■ **Required work**
Check each line of the listing, and copy it if it contains the word "objects".

■ **Source excerpt**
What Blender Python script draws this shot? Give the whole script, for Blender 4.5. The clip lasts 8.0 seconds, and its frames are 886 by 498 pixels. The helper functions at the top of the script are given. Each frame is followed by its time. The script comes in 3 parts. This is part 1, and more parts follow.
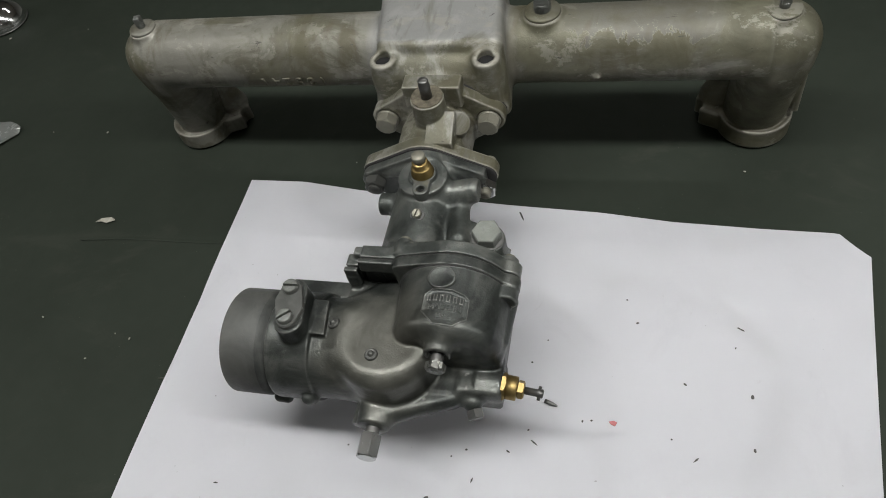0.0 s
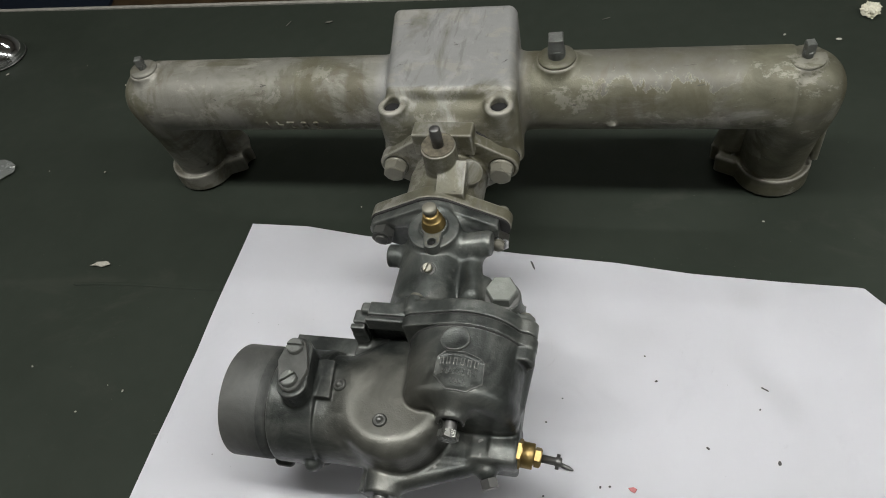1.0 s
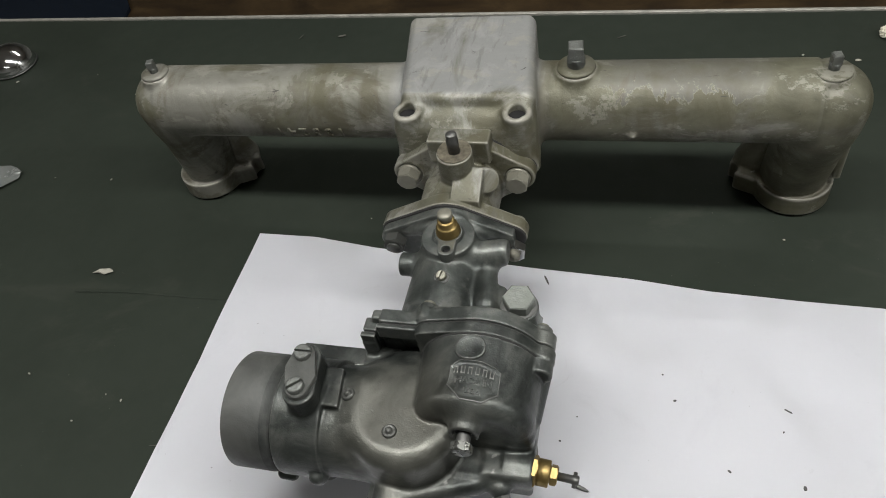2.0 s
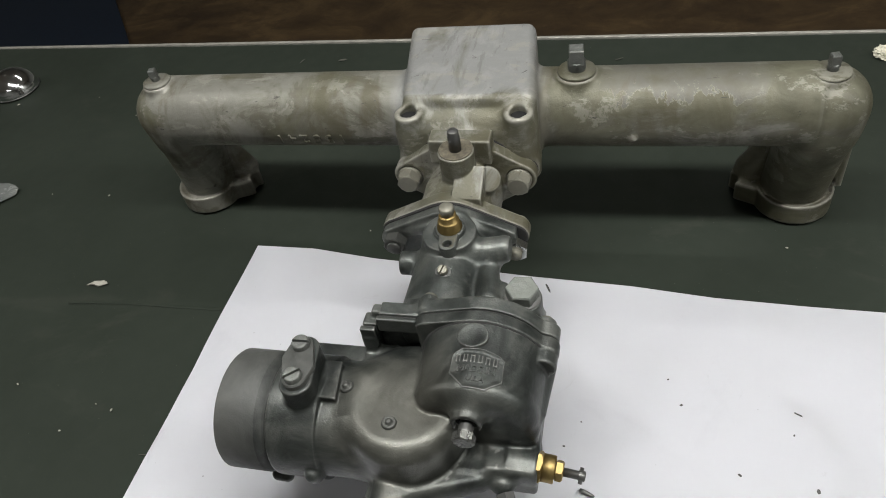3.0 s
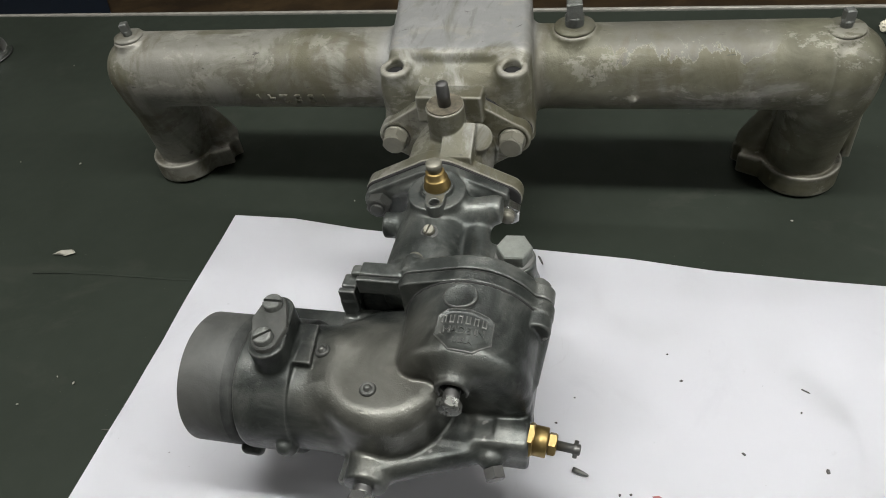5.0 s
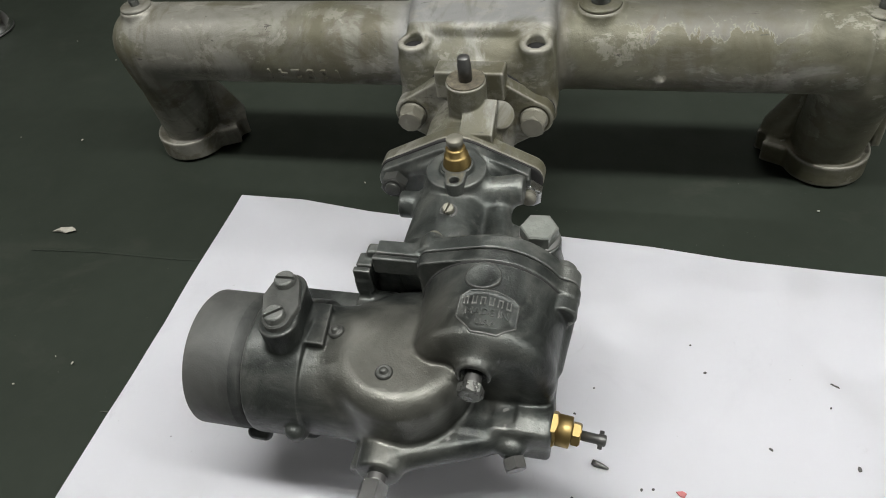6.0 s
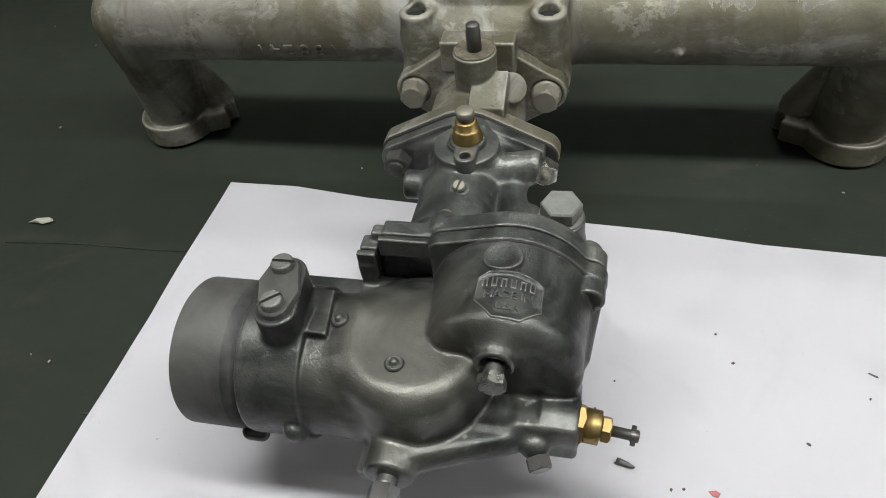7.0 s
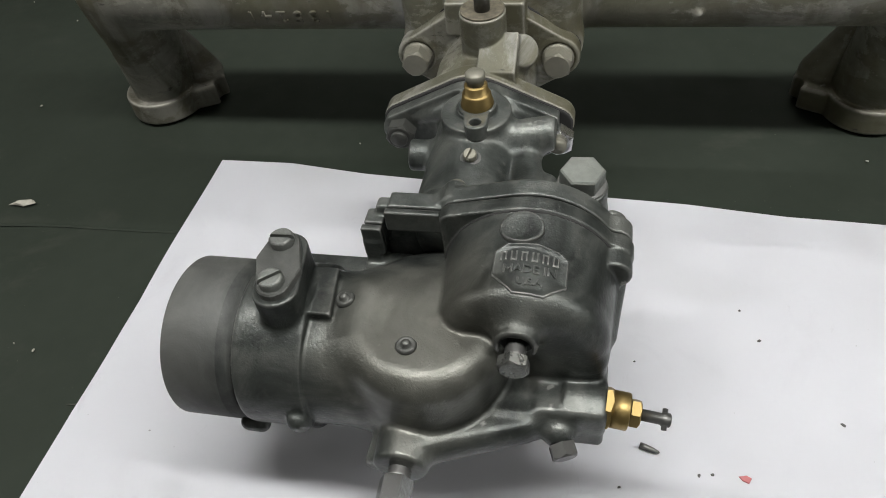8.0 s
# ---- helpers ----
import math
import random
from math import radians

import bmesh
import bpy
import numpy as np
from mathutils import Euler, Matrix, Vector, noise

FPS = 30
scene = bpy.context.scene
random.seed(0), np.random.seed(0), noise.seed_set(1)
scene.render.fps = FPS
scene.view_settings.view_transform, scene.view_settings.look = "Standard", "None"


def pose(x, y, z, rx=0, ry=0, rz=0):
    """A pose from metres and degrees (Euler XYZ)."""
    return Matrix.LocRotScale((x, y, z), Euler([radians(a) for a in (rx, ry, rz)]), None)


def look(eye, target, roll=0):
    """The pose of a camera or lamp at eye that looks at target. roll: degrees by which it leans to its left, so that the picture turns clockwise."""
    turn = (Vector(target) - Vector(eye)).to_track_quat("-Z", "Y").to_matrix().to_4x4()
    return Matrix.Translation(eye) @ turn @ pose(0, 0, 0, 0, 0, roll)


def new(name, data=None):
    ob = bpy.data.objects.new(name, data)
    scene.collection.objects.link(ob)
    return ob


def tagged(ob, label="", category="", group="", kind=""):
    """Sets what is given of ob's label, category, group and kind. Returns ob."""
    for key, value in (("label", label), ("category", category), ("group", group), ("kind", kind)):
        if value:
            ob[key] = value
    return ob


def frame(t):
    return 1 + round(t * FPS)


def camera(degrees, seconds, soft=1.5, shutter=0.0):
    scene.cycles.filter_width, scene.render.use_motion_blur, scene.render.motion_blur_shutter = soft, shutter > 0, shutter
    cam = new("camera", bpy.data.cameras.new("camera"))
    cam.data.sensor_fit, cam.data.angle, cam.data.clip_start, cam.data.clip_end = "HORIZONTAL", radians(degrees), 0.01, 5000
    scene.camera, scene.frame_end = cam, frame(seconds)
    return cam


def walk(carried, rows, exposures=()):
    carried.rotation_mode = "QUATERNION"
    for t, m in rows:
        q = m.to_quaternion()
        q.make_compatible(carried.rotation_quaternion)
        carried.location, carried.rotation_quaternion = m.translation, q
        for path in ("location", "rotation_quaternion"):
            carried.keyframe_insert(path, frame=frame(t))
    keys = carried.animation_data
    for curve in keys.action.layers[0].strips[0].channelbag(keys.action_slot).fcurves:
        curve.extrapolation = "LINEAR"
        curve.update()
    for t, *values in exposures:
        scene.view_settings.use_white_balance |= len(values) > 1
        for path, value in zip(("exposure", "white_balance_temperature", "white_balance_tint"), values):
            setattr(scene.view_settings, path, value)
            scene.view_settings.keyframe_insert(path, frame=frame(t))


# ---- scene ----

■ **Full answer**
    ob = bpy.data.objects.new(name, data)
    scene.collection.objects.link(ob)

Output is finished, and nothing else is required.